Когда же он закончил, Оксана и Еления так усердно зааплодировали, что чуть не сбили ладошки в кровь, и Андрею Ивановичу даже пришлось на них гаркнуть, чтобы девушки в порыве энтузиазма и любви к начальнику себя не изувечили.
– Понравилось? Вот именно! – разгоряченный наследник сел на татами и поманил к себе Оксану и Елению. – А хотите знать, как у меня это получается? Как творческие замыслы в итоге выливаются в блистательные романы и незабываемые искренние новеллы – кладезь литературной словесности?
– Хотим, хотим!
– Тогда слушайте и запоминайте. Десять правил Андрея Ивановича Капитонова:
Первое. Пиши, не жалея букв!
Второе. Пиши, осознавая процесс письма!
Третье. Пиши, руками ударяя по клавиатуре!
Четвертое. Пиши зачастую не то, что думаешь!
Пятое. Пиши, цепляясь за мысль!
Шестое. Пиши не за гонорар!
Седьмое. Пиши не на показ!
Восьмое. Пиши просто!
Девятое. Пиши сложно!
Десятое. Пиши гениально!
– Запомнили? – Андрей Иванович посмотрел на обескураженных девушек и громко захохотал. И, действительно, разве все эти тонкости могут осесть в памяти с первого раза? – Нет – ну и ничего страшного! Умение и мастерство приходят с годами! А вы еще слишком молоды, чтобы достойно проявить себя!
Андрей Иванович погладил Оксану и Елению по волосам, поцеловал их поочередно в шею и отправился к себе – кропать еще два эссе, чтобы с чистой совестью предстать перед партией и отцом.
Встретились как-то две птички – стремительный белый аист-самец и самка страуса эму. Аист и говорит:
– Посмотри на себя, девочка – крыльев нет, мозгов нет, одни накачанные ляжки – внимание самцов привлекать! Как не стыдно!
– А какой стыд? – страус повернулась к аисту, наклонилась, и у того в зобу дыханье сперло. – Стыд – это для тупых и необразованных! Запомни, мой недалекий друг, накачанными ляжками можно добиться в жизни многого!
– Это чего же, например? – аист усилием воли оторвался от созерцания прелестей страуса-самки и перевел взгляд на голубое-голубое манящее небо.
– Например, пылкий любовник подарит квартиру в Виннице или купит машину ЗАЗ с мотором в 50 лошадиных сил! А еще – пригласит на день рождения в Буковель!

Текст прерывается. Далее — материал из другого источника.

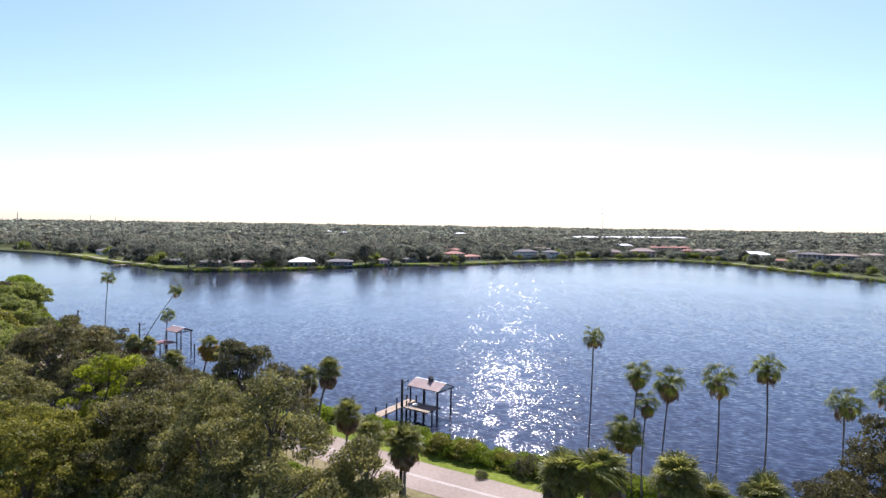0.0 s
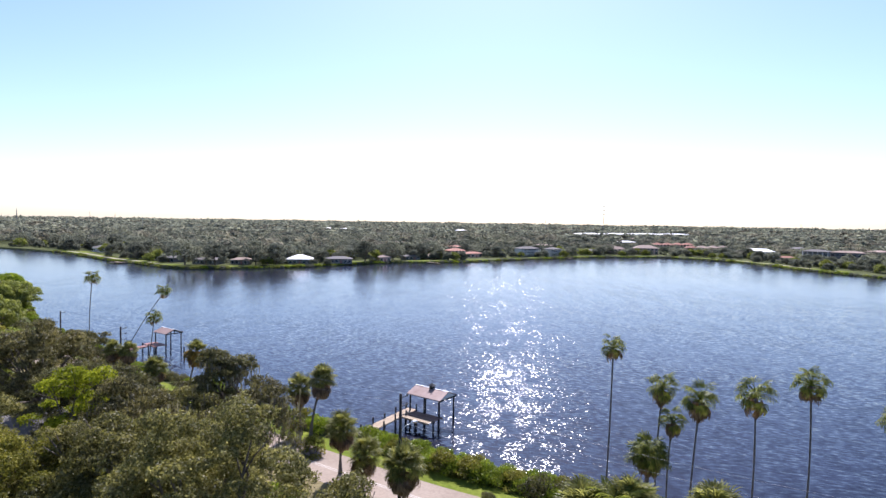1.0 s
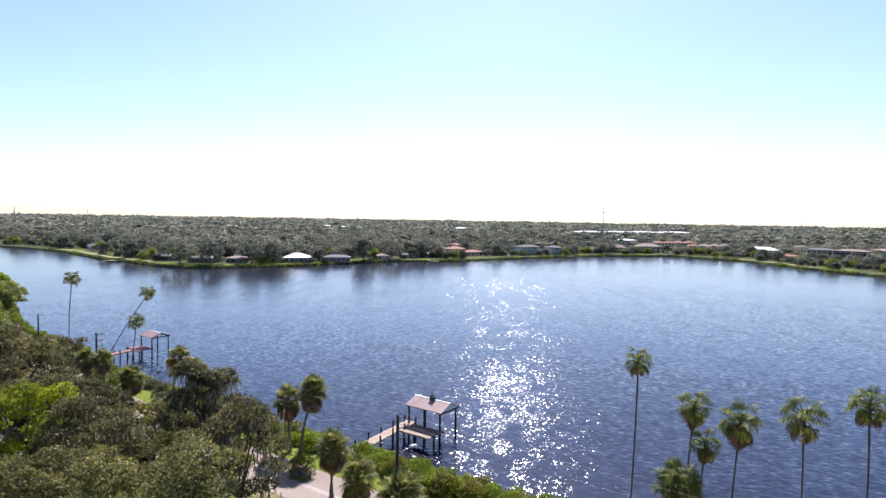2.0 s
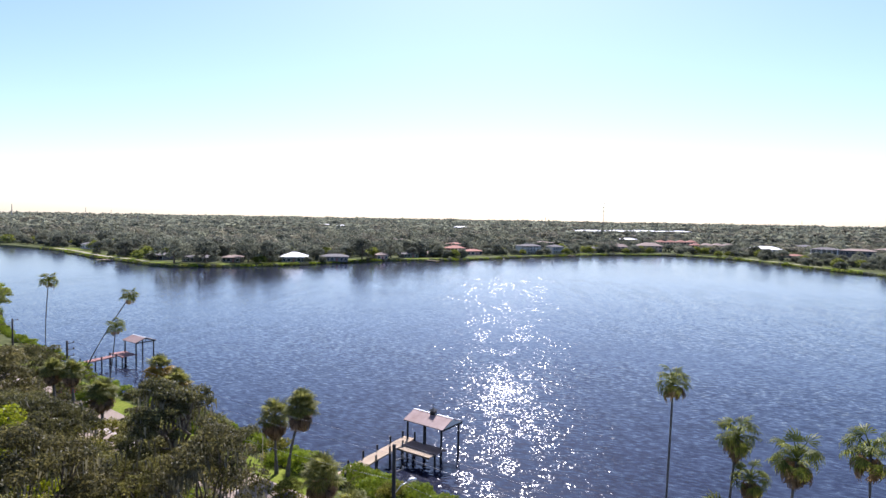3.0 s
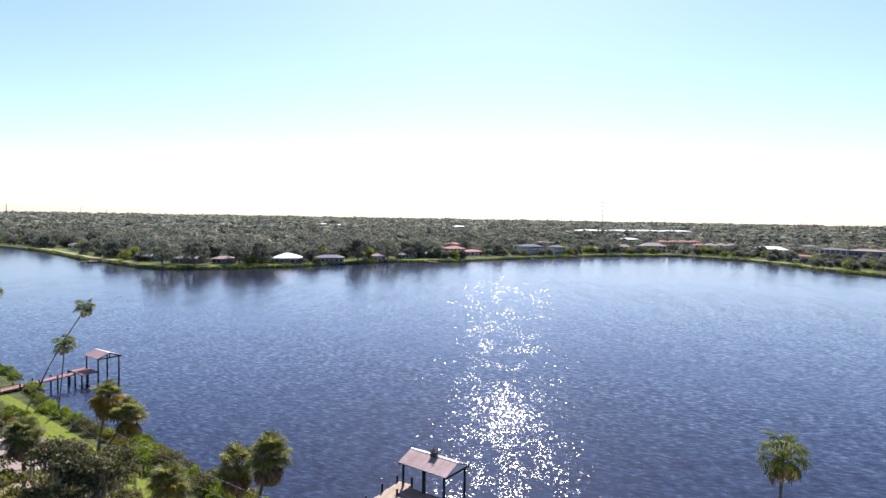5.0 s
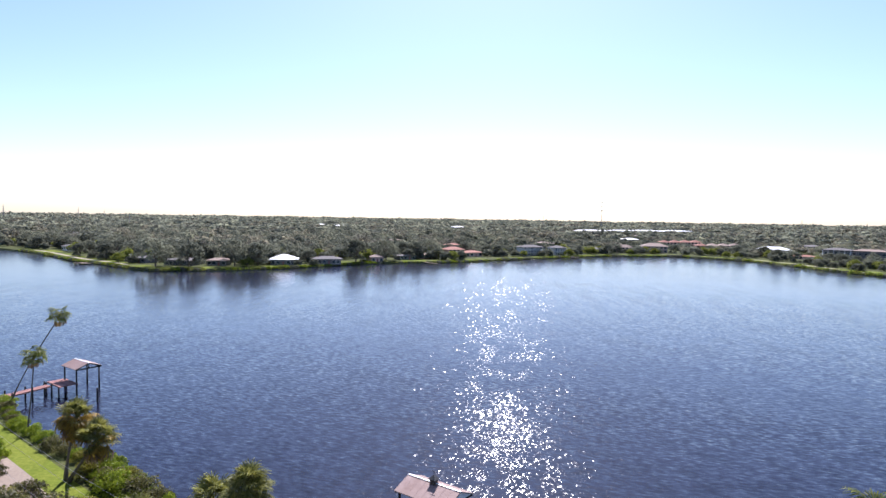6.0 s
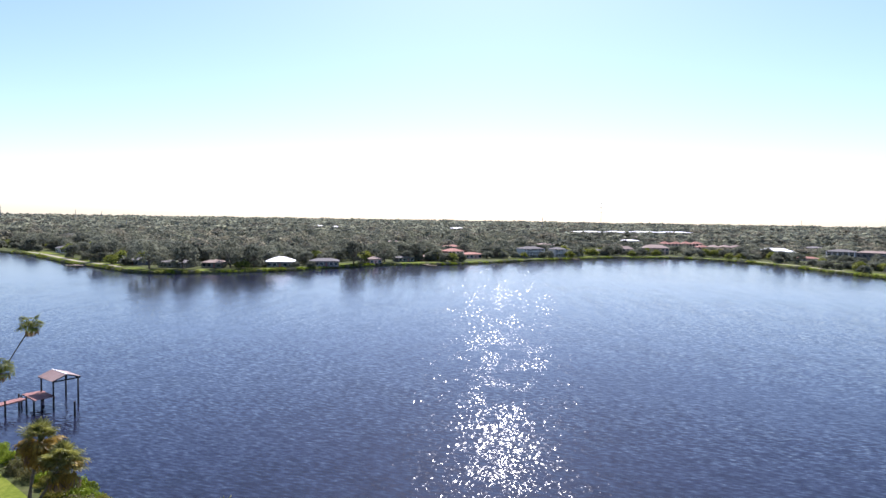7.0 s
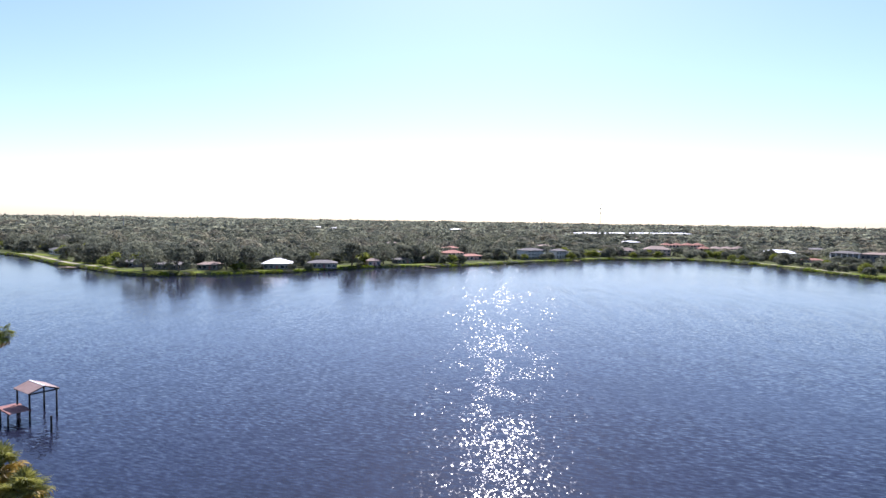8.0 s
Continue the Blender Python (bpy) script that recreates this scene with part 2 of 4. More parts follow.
ROOF_TAN = surface("tan_tiles", [(0.3, (0.25, 0.185, 0.15)), (0.7, (0.33, 0.255, 0.215))], 1.2, 0.85, 0, 0.3, spec=0.12)
TEAL = surface("teal_pool_liner", [(0.3, (0.02, 0.13, 0.11)), (0.7, (0.03, 0.17, 0.145))], 1.0, 0.3, 0, 0.1)
CAR_RED = surface("red_car_paint", [(0.3, (0.55, 0.02, 0.06)), (0.7, (0.6, 0.03, 0.08))], 1.0, 0.25, 0, 0.0, spec=0.6)
CAR_BROWN = surface("brown_car_paint", [(0.3, (0.12, 0.07, 0.06)), (0.7, (0.14, 0.085, 0.075))], 1.0, 0.3, 0, 0.0, spec=0.6)
RUBBER = surface("rubber", [(0.3, (0.02, 0.02, 0.02)), (0.7, (0.03, 0.03, 0.03))], 4, 0.9, 0, 0.0)


def glass_build(t, n, l, p):
    p.inputs["Base Color"].default_value = (0.03, 0.04, 0.05, 1)
    p.inputs["Roughness"].default_value = 0.08


GLASS = material("dark_window_glass", glass_build)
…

– В Виннице? – аист был заинтригован и удивлен. – В Буковель? А где это?
– Как где? – теперь уже настал черед удивляться страусу-самке. – Там, где свобода и демократия, где хлеба растут вширь и ввысь, где парубки заспивают дивчинам тягучие мягкие песни, а те в свою очередь влекут их шаловливо на сеновал!

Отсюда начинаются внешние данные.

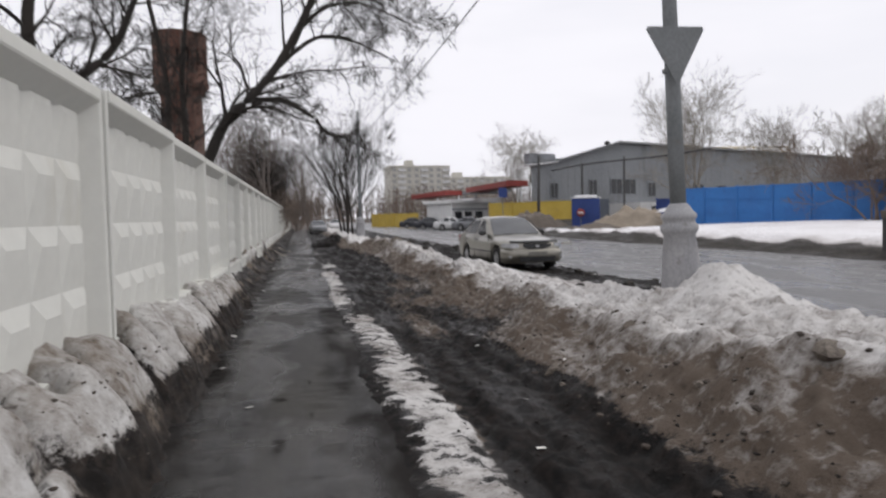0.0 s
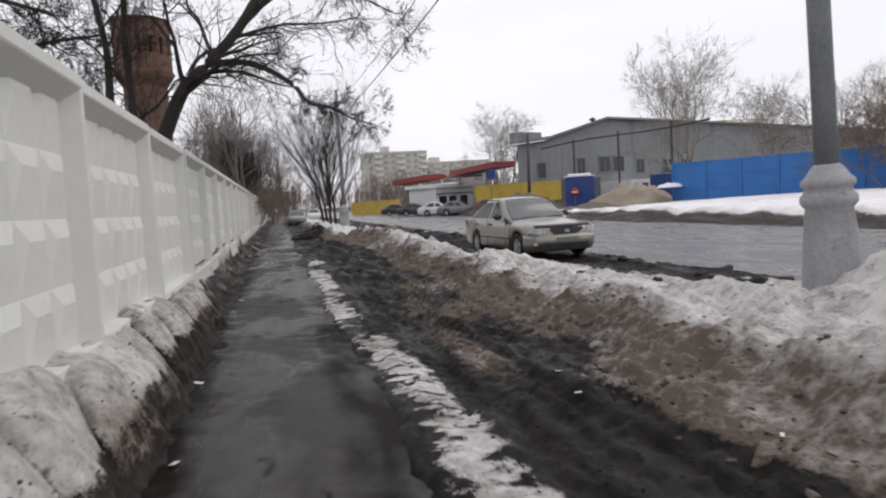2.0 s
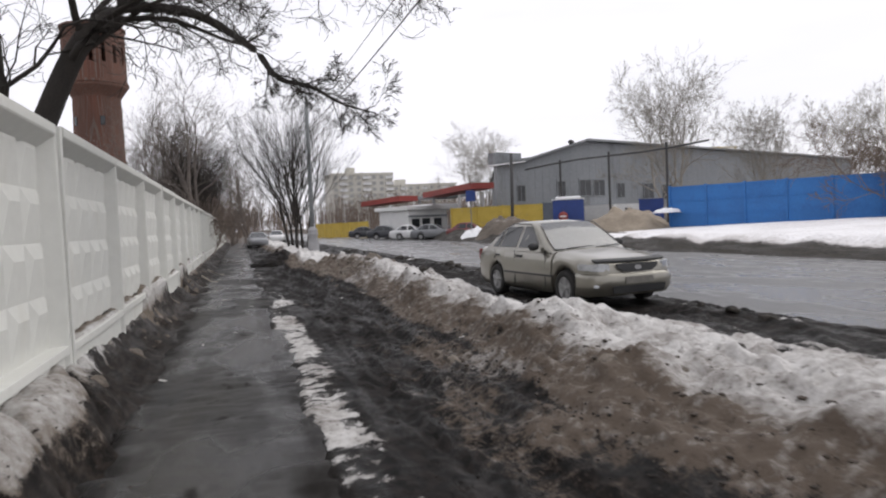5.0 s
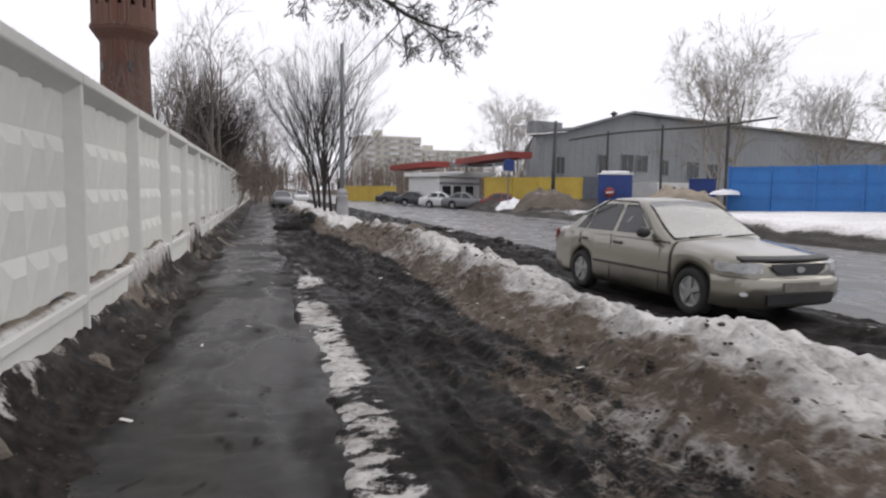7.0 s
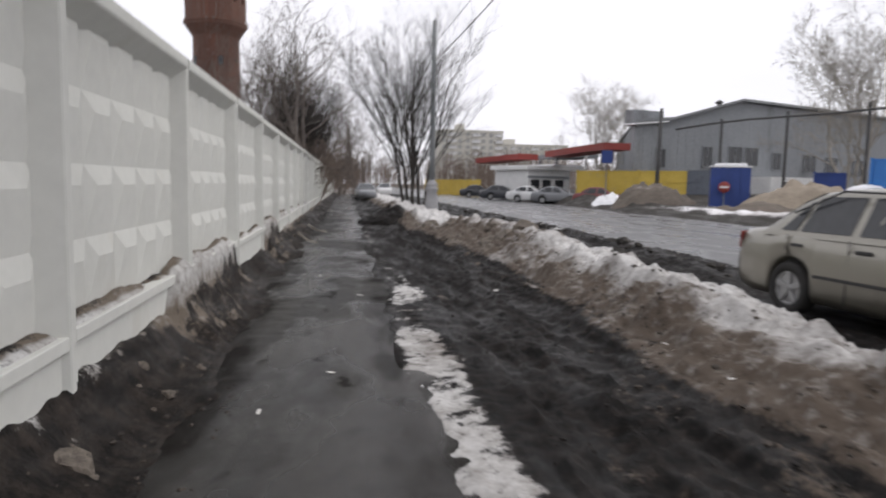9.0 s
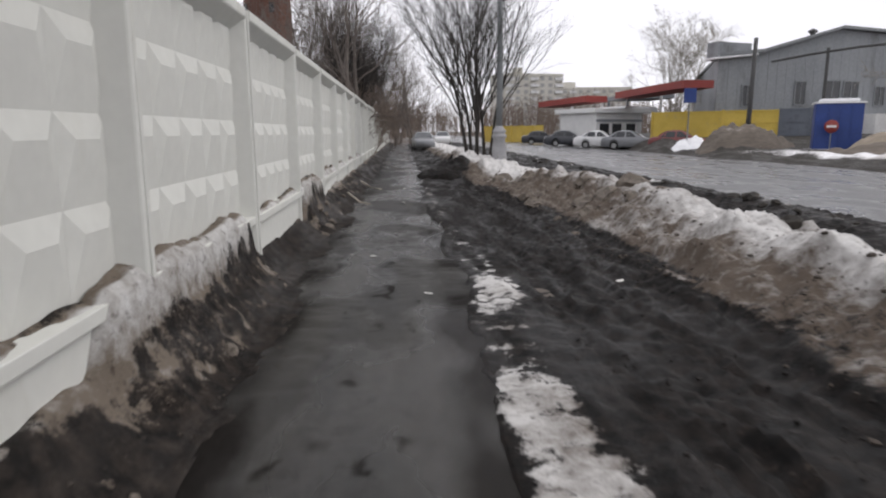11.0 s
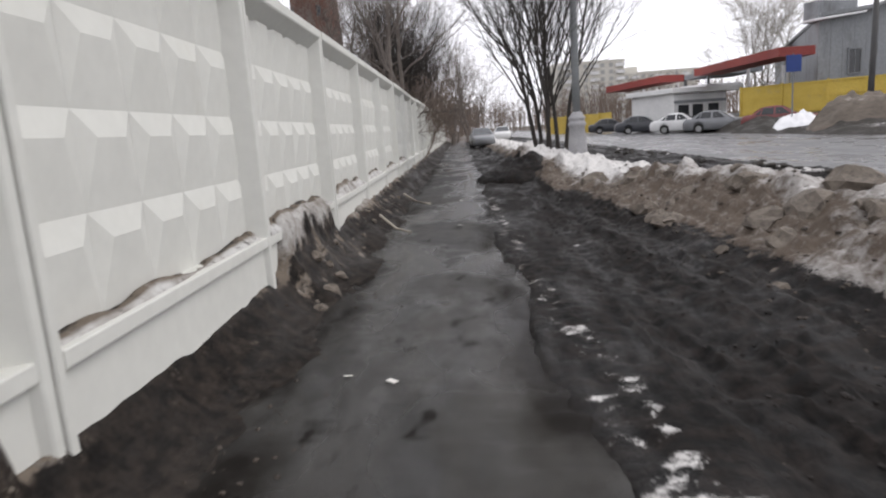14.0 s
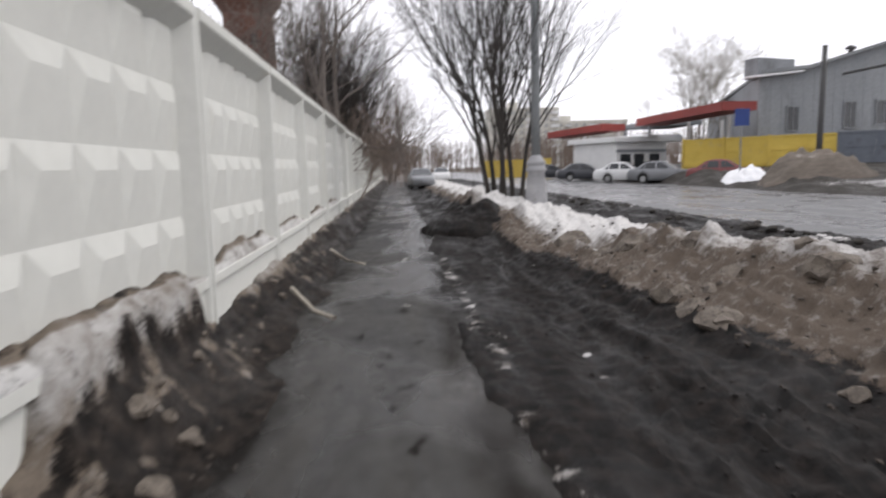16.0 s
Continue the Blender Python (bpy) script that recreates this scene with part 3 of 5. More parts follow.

– А! – аист сразу все понял. – Так бы сразу и сказала, что у хохлов!
– Не у хохлов, а у украинцев – самой свободолюбивой и древней нации на земле. И знаешь ли ты, что их государству – уже, почитай, больше ста тысяч лет, и следы от их созидательной деятельности видны повсюду на Земле!
– Где видны? – страус-самка говорила с таким жаром и с такой уверенностью, что аист призадумался – может быть, в его образовании есть пробелы, и он упускает что-то важное.
– Египетские пирамиды, Черное море, золотые скифские храмы – и это только малая часть!
– Да, странно! – аист почесал в затылке и попросил самку-страуса наклониться еще. Думать и размышлять не очень-то и хотелось, зато созерцать округлую промежность собеседницы было приятно.
– Может, согласиться с ней? Уж больно хороша и покладиста! И нагибается по первой просьбе – особенно если сказать, что аист не доморощенный, а заграничный! Вдруг аисту стало стыдно. Он похлопал страуса-самку по плечу, понурился, взмахнул крыльями и взлетел. Покружил на прощание и полетел на северо-восток – вить гнездо и выращивать птенчиков со своей второй половинкой, которая спешила ему навстречу.